Some policies Essaibi George supports fall outside of the mayor’s direct power, too, like increasing frequency on the Fairmount commuter rail line and electrifying trains and buses.

Wu has remained fairly consistent on her transportation policy stances over the last five years, while Essaibi George’s stances have evolved, according to a review of 2017, 2019, and 2021 candidate questionnaires from the Massachusetts Vision Zero Coalition, which advocates for policies that reduce traffic-related deaths.

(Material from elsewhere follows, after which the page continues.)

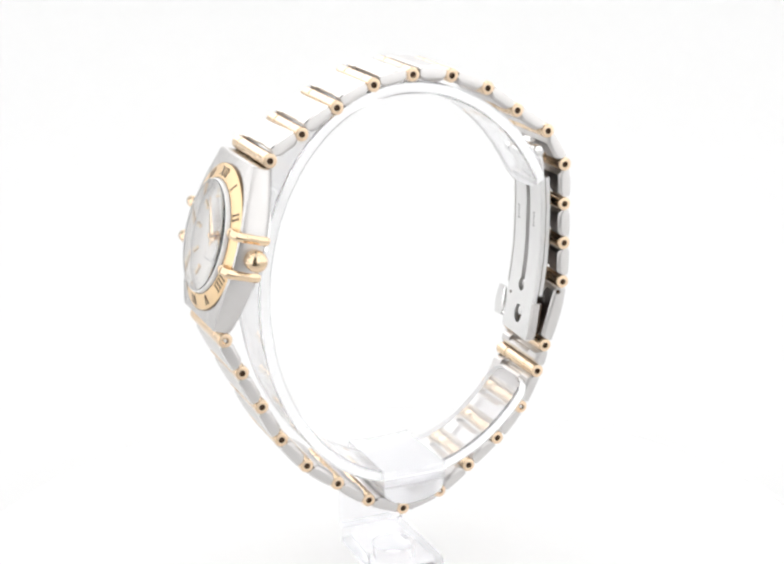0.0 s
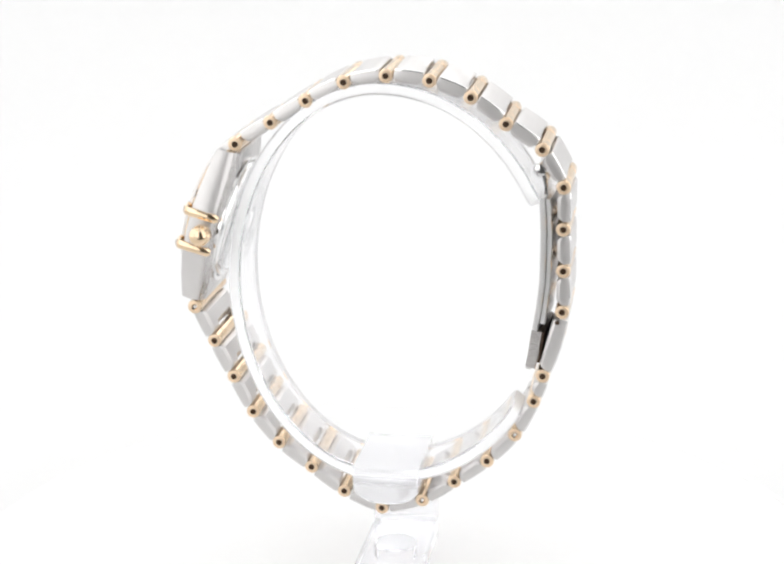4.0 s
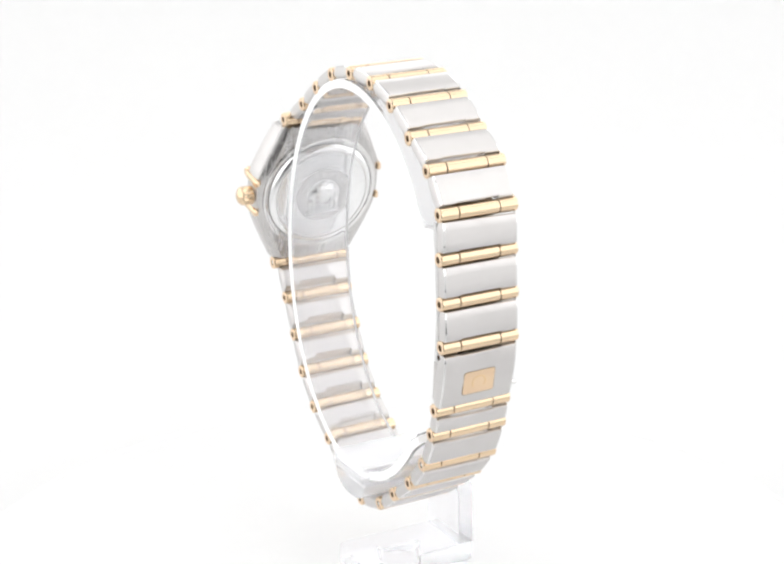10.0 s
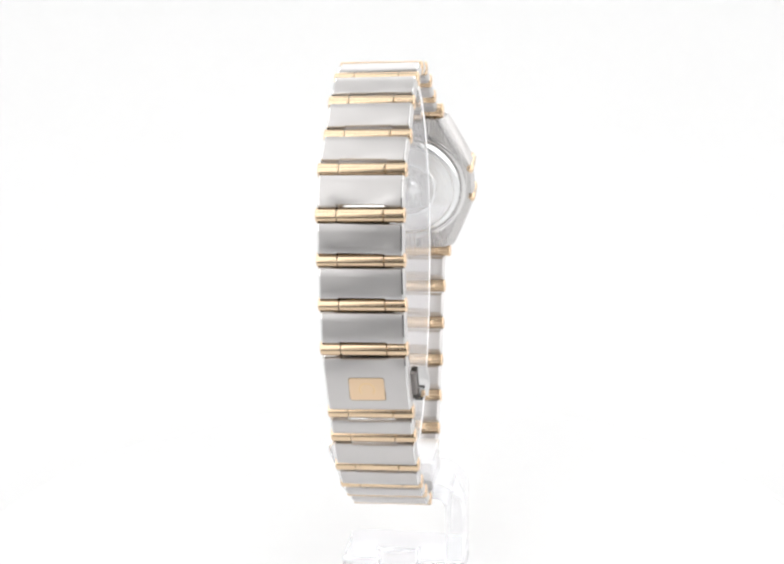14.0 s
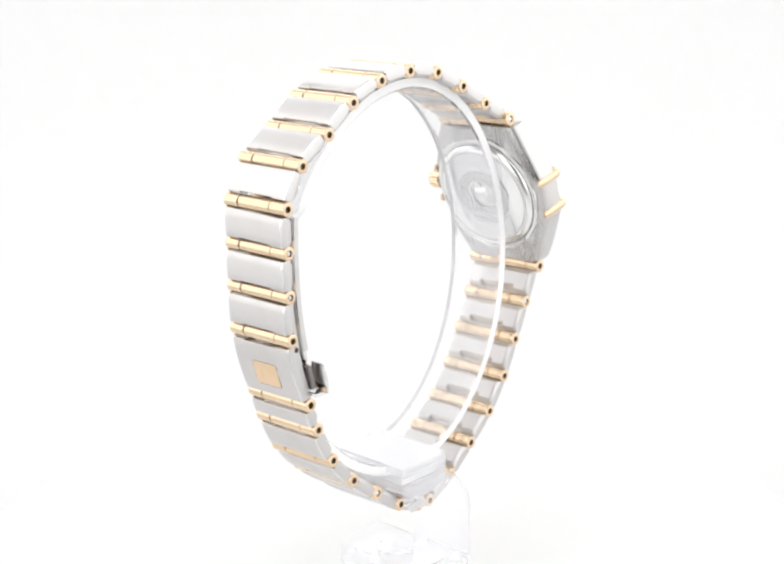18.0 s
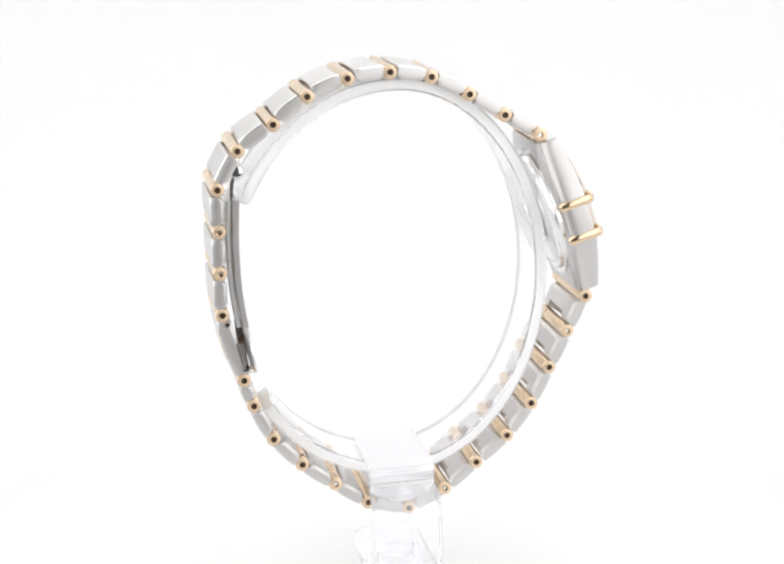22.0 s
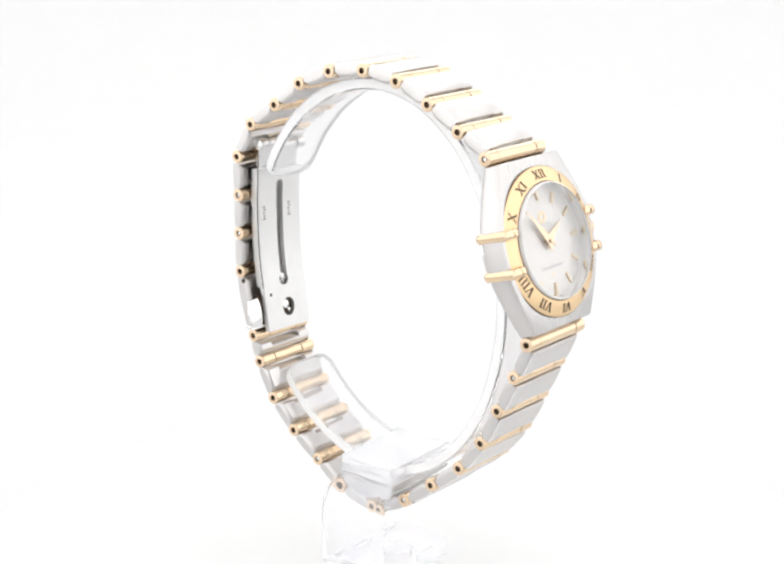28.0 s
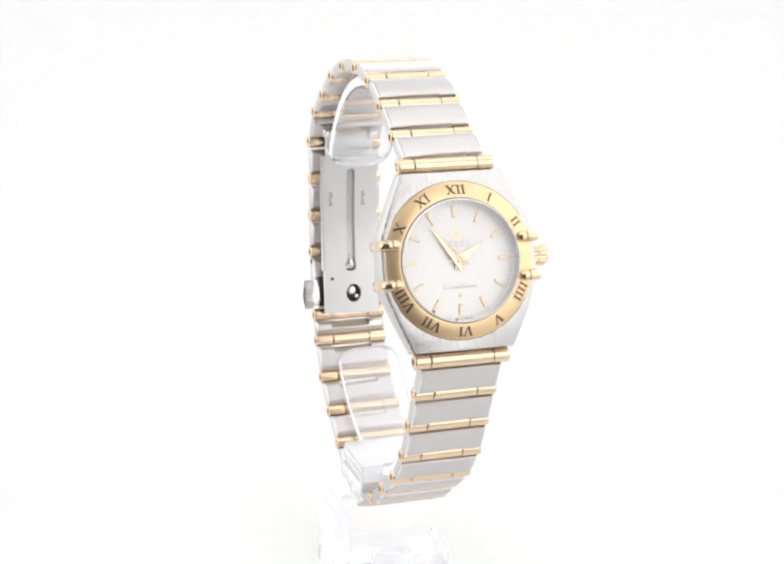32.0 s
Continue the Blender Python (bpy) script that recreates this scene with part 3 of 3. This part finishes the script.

In 2017, Essaibi George opposed automated traffic enforcement measures, like speed cameras and red light cameras, saying, “I think that the presence of police officers on our streets and in our communities makes our city safer.” She had the same response in 2019, and also cited privacy concerns. But this year, she said she supports automated enforcement, though remains concerned about privacy.

The about-face came “after learning about how we can ensure our kids getting on and off school buses are kept safe,” said a campaign spokeswoman in an e-mail.

Similarly, in 2017, Essaibi George opposed charging an annual fee for residential parking permits. In 2019 and 2021, she supported charging households for their second residential parking permit, “excluding seniors, and residents living on fixed incomes and in poverty.”

Since 2017, Wu has supported automated enforcement and charging annual fees for residential parking permits.

Wu’s consistency won her the endorsement of big names in the Boston transportation scene Wednesday, including former state secretaries of transportation Jim Aloisi and Fred Salvucci, and Joseph Aiello, former chairman of the MBTA’s oversight board.

“Over the last six years, the leading voice coming out of the city of Boston, coming out of the communities, coming out of the business groups, coming from the environmental constituencies, has been Michelle,” said Aiello. “She sits at the table and does the hard work of getting everyone on board.”